_Requirement_: Repeat the entire listing exactly.
* begin Data lines *
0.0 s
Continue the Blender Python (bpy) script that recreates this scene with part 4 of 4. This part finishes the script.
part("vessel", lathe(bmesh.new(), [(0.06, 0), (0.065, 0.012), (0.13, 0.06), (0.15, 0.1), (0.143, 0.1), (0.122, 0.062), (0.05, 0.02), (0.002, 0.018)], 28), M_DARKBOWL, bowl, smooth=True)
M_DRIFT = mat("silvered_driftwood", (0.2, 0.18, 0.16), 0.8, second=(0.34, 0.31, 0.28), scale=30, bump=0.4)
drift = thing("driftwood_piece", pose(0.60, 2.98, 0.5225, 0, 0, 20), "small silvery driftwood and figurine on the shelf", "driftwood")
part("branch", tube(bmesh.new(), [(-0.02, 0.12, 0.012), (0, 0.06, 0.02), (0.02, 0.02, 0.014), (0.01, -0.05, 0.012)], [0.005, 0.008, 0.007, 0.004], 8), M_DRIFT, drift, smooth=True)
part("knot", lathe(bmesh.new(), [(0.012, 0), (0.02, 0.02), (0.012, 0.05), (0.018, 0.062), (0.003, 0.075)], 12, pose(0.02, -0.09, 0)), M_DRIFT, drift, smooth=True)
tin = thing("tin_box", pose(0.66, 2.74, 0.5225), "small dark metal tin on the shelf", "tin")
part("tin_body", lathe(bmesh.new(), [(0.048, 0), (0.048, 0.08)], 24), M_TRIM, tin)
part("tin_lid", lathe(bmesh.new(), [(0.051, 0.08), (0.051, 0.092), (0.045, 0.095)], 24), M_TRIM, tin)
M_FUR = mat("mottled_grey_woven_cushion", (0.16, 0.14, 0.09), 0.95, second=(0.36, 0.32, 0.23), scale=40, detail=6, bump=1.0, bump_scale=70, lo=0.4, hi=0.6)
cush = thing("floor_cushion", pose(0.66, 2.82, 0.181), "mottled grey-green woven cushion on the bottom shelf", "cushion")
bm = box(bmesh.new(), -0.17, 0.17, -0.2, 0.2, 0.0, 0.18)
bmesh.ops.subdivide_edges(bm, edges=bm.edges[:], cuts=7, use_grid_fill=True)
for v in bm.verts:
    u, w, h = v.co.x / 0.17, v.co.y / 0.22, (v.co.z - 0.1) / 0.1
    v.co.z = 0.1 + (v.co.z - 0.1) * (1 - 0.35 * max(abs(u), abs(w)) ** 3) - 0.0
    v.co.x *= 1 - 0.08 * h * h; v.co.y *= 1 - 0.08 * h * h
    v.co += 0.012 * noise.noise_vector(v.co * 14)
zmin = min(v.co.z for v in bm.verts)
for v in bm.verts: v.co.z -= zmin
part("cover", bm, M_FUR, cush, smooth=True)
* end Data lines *
_Exercise solution_:
0.0 s
Continue the Blender Python (bpy) script that recreates this scene with part 4 of 4. This part finishes the script.
part("vessel", lathe(bmesh.new(), [(0.06, 0), (0.065, 0.012), (0.13, 0.06), (0.15, 0.1), (0.143, 0.1), (0.122, 0.062), (0.05, 0.02), (0.002, 0.018)], 28), M_DARKBOWL, bowl, smooth=True)
M_DRIFT = mat("silvered_driftwood", (0.2, 0.18, 0.16), 0.8, second=(0.34, 0.31, 0.28), scale=30, bump=0.4)
drift = thing("driftwood_piece", pose(0.60, 2.98, 0.5225, 0, 0, 20), "small silvery driftwood and figurine on the shelf", "driftwood")
part("branch", tube(bmesh.new(), [(-0.02, 0.12, 0.012), (0, 0.06, 0.02), (0.02, 0.02, 0.014), (0.01, -0.05, 0.012)], [0.005, 0.008, 0.007, 0.004], 8), M_DRIFT, drift, smooth=True)
part("knot", lathe(bmesh.new(), [(0.012, 0), (0.02, 0.02), (0.012, 0.05), (0.018, 0.062), (0.003, 0.075)], 12, pose(0.02, -0.09, 0)), M_DRIFT, drift, smooth=True)
tin = thing("tin_box", pose(0.66, 2.74, 0.5225), "small dark metal tin on the shelf", "tin")
part("tin_body", lathe(bmesh.new(), [(0.048, 0), (0.048, 0.08)], 24), M_TRIM, tin)
part("tin_lid", lathe(bmesh.new(), [(0.051, 0.08), (0.051, 0.092), (0.045, 0.095)], 24), M_TRIM, tin)
M_FUR = mat("mottled_grey_woven_cushion", (0.16, 0.14, 0.09), 0.95, second=(0.36, 0.32, 0.23), scale=40, detail=6, bump=1.0, bump_scale=70, lo=0.4, hi=0.6)
cush = thing("floor_cushion", pose(0.66, 2.82, 0.181), "mottled grey-green woven cushion on the bottom shelf", "cushion")
bm = box(bmesh.new(), -0.17, 0.17, -0.2, 0.2, 0.0, 0.18)
bmesh.ops.subdivide_edges(bm, edges=bm.edges[:], cuts=7, use_grid_fill=True)
for v in bm.verts:
    u, w, h = v.co.x / 0.17, v.co.y / 0.22, (v.co.z - 0.1) / 0.1
    v.co.z = 0.1 + (v.co.z - 0.1) * (1 - 0.35 * max(abs(u), abs(w)) ** 3) - 0.0
    v.co.x *= 1 - 0.08 * h * h; v.co.y *= 1 - 0.08 * h * h
    v.co += 0.012 * noise.noise_vector(v.co * 14)
zmin = min(v.co.z for v in bm.verts)
for v in bm.verts: v.co.z -= zmin
part("cover", bm, M_FUR, cush, smooth=True)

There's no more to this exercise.